**INSTRUCTIONS FOR THE TASK:**
Your task is to retype, word for word, the lines from the start of the data through the line holding "scene = bpy.context.scene". Do not include the pictures.

**THE INPUT:**
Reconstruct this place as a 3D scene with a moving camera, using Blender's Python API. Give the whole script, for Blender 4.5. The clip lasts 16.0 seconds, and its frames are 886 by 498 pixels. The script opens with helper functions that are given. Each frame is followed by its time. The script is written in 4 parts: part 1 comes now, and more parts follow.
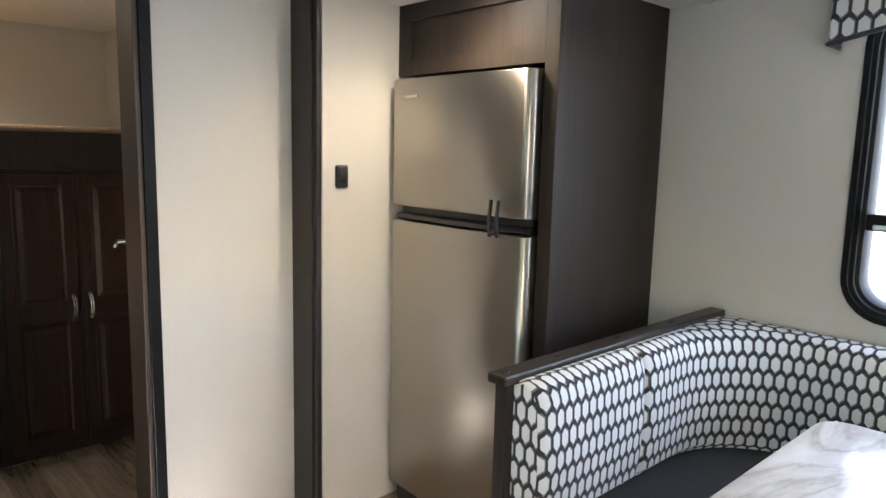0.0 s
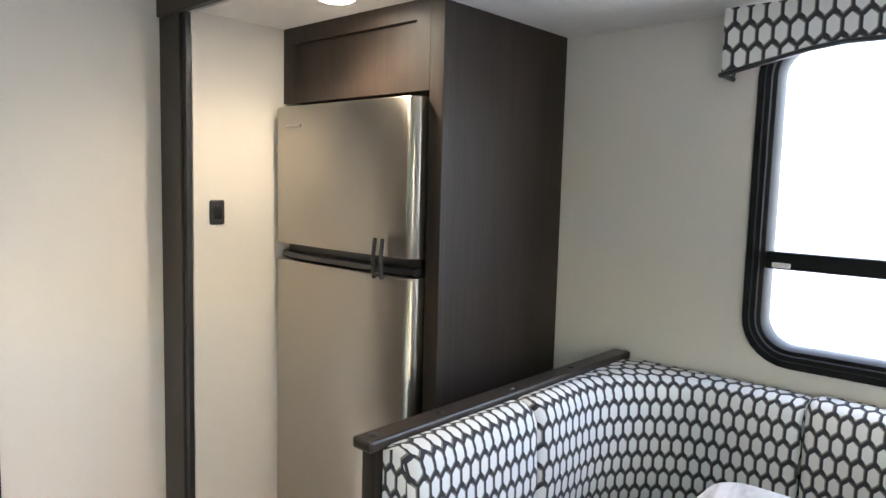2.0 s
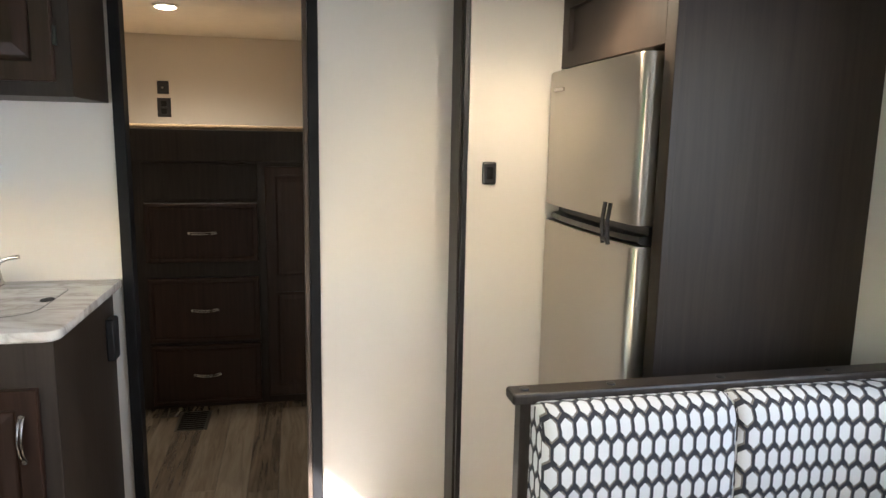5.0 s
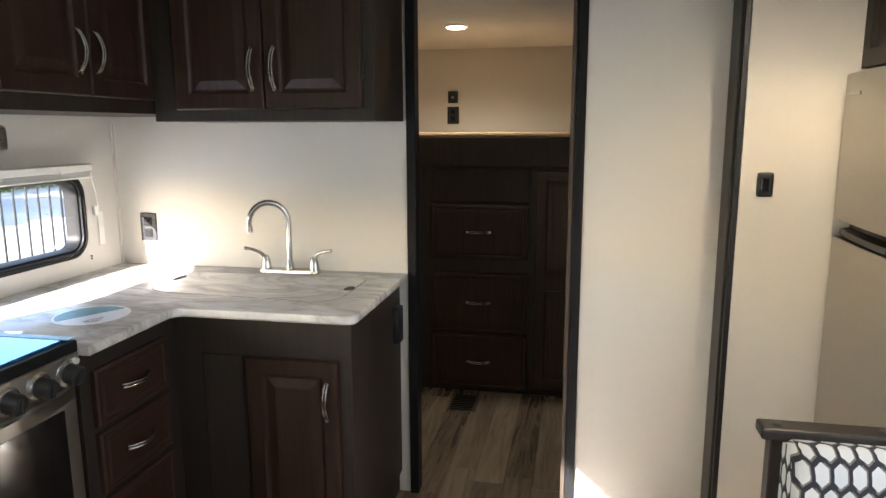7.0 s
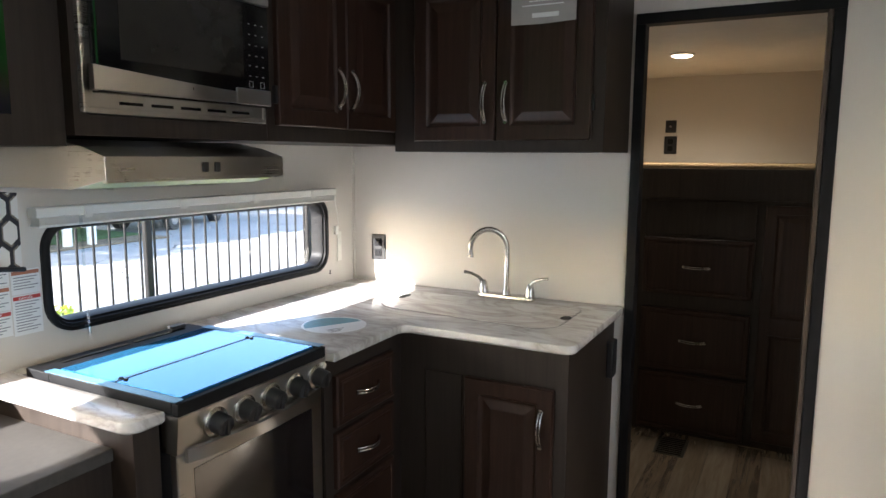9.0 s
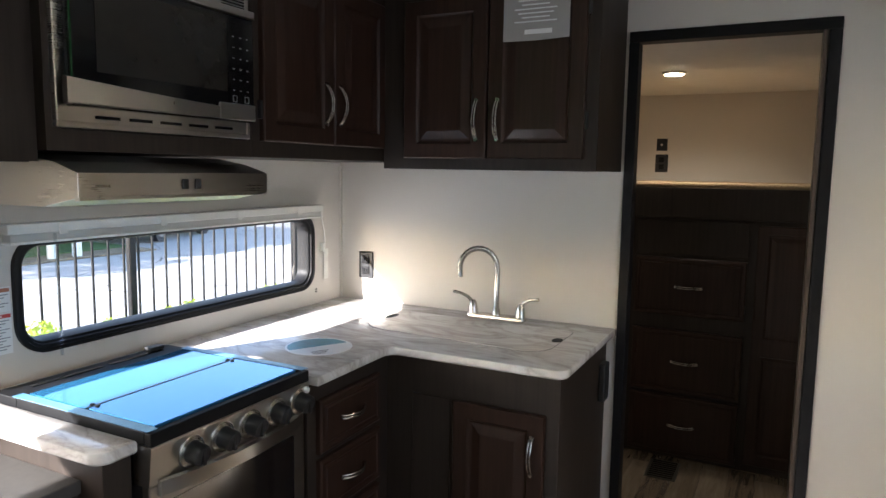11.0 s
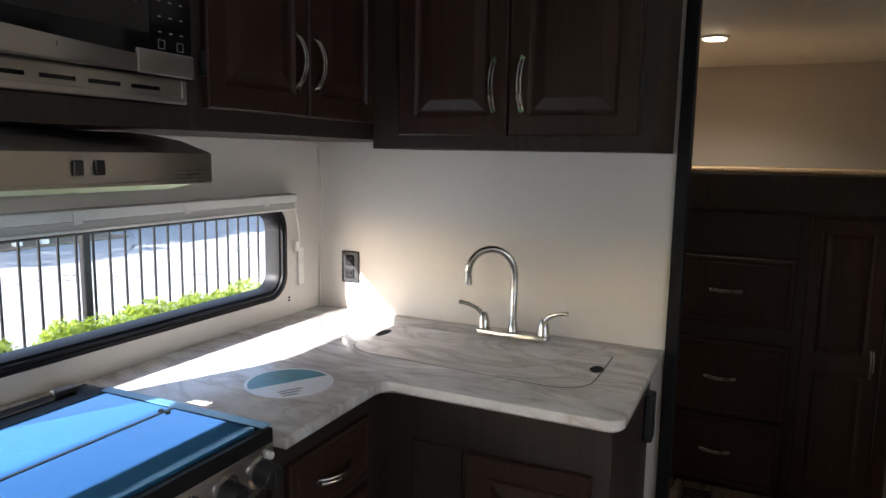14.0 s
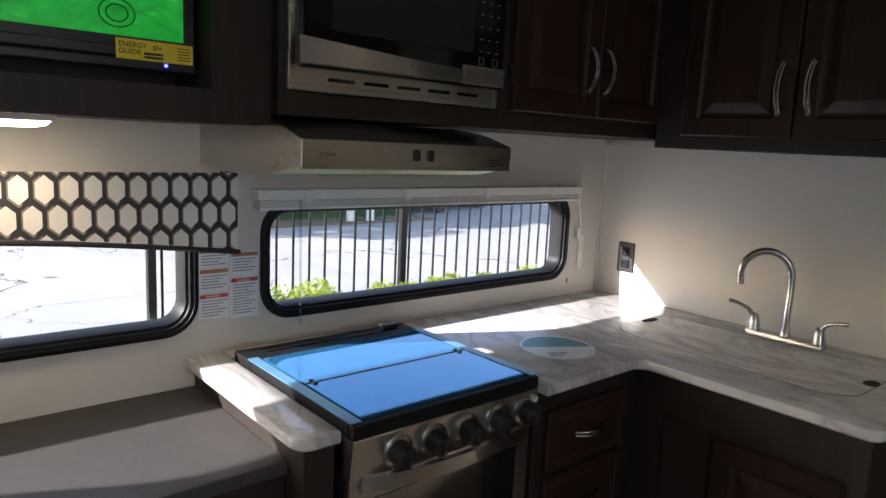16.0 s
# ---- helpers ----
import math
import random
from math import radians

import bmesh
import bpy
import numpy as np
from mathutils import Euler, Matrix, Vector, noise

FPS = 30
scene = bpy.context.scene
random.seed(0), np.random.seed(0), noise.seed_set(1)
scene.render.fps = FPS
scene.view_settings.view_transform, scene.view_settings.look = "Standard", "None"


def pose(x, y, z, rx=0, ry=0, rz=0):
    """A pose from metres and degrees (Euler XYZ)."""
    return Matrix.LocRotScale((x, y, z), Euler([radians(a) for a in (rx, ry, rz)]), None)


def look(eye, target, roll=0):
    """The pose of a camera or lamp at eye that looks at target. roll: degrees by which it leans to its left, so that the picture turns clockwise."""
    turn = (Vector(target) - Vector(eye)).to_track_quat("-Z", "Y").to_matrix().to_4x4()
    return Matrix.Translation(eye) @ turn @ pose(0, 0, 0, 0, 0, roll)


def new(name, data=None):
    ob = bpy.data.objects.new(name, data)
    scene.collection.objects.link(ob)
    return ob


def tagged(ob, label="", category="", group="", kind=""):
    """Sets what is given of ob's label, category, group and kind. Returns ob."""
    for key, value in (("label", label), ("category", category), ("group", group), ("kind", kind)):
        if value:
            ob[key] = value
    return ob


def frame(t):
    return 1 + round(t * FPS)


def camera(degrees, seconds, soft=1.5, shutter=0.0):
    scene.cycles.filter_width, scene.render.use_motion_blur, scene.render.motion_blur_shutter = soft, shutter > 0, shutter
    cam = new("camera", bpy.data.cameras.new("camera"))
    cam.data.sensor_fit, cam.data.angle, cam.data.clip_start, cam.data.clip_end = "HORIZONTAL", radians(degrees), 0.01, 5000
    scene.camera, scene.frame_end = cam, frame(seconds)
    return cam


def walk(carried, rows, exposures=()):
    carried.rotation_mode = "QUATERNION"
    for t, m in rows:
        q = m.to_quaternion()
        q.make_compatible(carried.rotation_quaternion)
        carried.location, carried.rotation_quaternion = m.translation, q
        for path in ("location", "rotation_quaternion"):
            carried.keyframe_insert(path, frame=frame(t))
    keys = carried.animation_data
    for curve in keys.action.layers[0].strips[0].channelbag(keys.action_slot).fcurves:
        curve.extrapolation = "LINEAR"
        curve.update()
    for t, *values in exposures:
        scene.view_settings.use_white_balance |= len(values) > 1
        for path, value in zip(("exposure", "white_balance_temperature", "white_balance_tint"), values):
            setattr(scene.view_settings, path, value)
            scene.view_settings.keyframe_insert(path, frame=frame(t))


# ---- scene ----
cam = camera(66.4, 16.0)
PATH = [
    (0, (0.031, 0.143, 1.382), (-1.443, 1.507, 1.086), 1.4),
    (0.5, (0.020, 0.150, 1.388), (-1.397, 1.575, 1.099), 2.2),
    (1, (0.017, 0.173, 1.387), (-1.371, 1.635, 1.152), 2.1),
    (1.5, (0.014, 0.210, 1.395), (-1.298, 1.744, 1.180), 2.5),
    (2, (0.021, 0.381, 1.392), (-1.338, 1.877, 1.193), 1.5),
    (2.5, (0.047, 0.602, 1.395), (-1.437, 1.974, 1.207), 0.5),
    (3, (0.057, 0.649, 1.382), (-1.513, 1.920, 1.176), 0.4),
    (3.5, (0.113, 0.659, 1.376), (-1.526, 1.836, 1.146), 0.2),
    (4, (0.195, 0.705, 1.375), (-1.583, 1.651, 1.119), 1.0),
    (6.5, (0.396, 0.900, 1.450), (-1.589, 0.687, 1.080), -0.4),
    (7, (0.402, 0.875, 1.459), (-1.558, 0.487, 1.105), -0.2),
    (7.5, (0.409, 0.851, 1.465), (-1.518, 0.304, 1.135), -0.5),
    (8, (0.426, 0.839, 1.467), (-1.457, 0.142, 1.162), -0.3),
    (8.5, (0.444, 0.811, 1.467), (-1.393, -0.006, 1.181), -0.1),
    (9, (0.460, 0.797, 1.473), (-1.324, -0.134, 1.196), 0.3),
    (11.3, (0.378, 0.756, 1.485), (-1.434, -0.133, 1.265), 1.2),
    (11.5, (0.332, 0.722, 1.487), (-1.495, -0.135, 1.266), 1.6),
    (12, (0.179, 0.631, 1.502), (-1.669, -0.181, 1.281), 1.2),
    (12.5, (0.033, 0.553, 1.482), (-1.821, -0.246, 1.256), 1.0),
    (13, (-0.054, 0.514, 1.474), (-1.914, -0.261, 1.230), 0.8),
    (13.5, (-0.066, 0.506, 1.467), (-1.920, -0.278, 1.199), 0.6),
    (14, (-0.032, 0.473, 1.473), (-1.854, -0.380, 1.193), 1.0),
    (14.5, (0.032, 0.472, 1.485), (-1.670, -0.597, 1.189), 1.3),
    (15, (0.086, 0.543, 1.482), (-1.484, -0.708, 1.183), 2.2),
    (15.5, (0.114, 0.663, 1.486), (-1.288, -0.771, 1.168), 2.9),
    (16, (0.145, 0.652, 1.475), (-1.159, -0.870, 1.157), 2.7),
]
EXPOSURE = [(0.0, 3.45, 5850, 12), (4.0, 3.52, 6100, 12), (7.0, 3.22, 6330, 11), (9.0, 2.84, 6280, 11), (12.5, 2.58, 6100, 13), (14.5, 2.22, 6180, 13), (16.0, 1.76, 6250, 15)]
walk(cam, [(t, look(eye, target, roll)) for t, eye, target, roll in PATH], EXPOSURE)

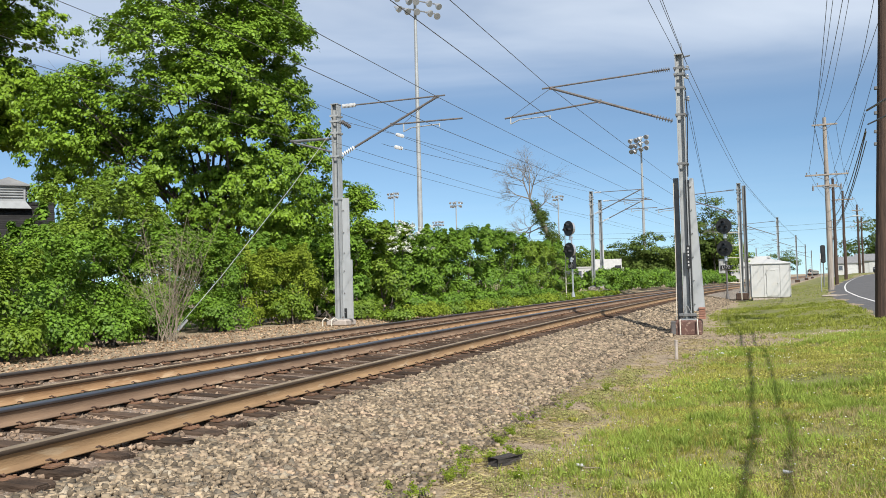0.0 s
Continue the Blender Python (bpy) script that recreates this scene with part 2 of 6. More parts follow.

**ANSWER FOR THE TASK:**
Reconstruct this place as a 3D scene with a moving camera, using Blender's Python API. Give the whole script, for Blender 4.5. The clip lasts 16.0 seconds, and its frames are 886 by 498 pixels. The script opens with helper functions that are given. Each frame is followed by its time. The script is written in 4 parts: part 1 comes now, and more parts follow.
0.0 s
2.0 s
5.0 s
7.0 s
9.0 s
11.0 s
14.0 s
16.0 s
# ---- helpers ----
import math
import random
from math import radians

import bmesh
import bpy
import numpy as np
from mathutils import Euler, Matrix, Vector, noise

FPS = 30
scene = bpy.context.scene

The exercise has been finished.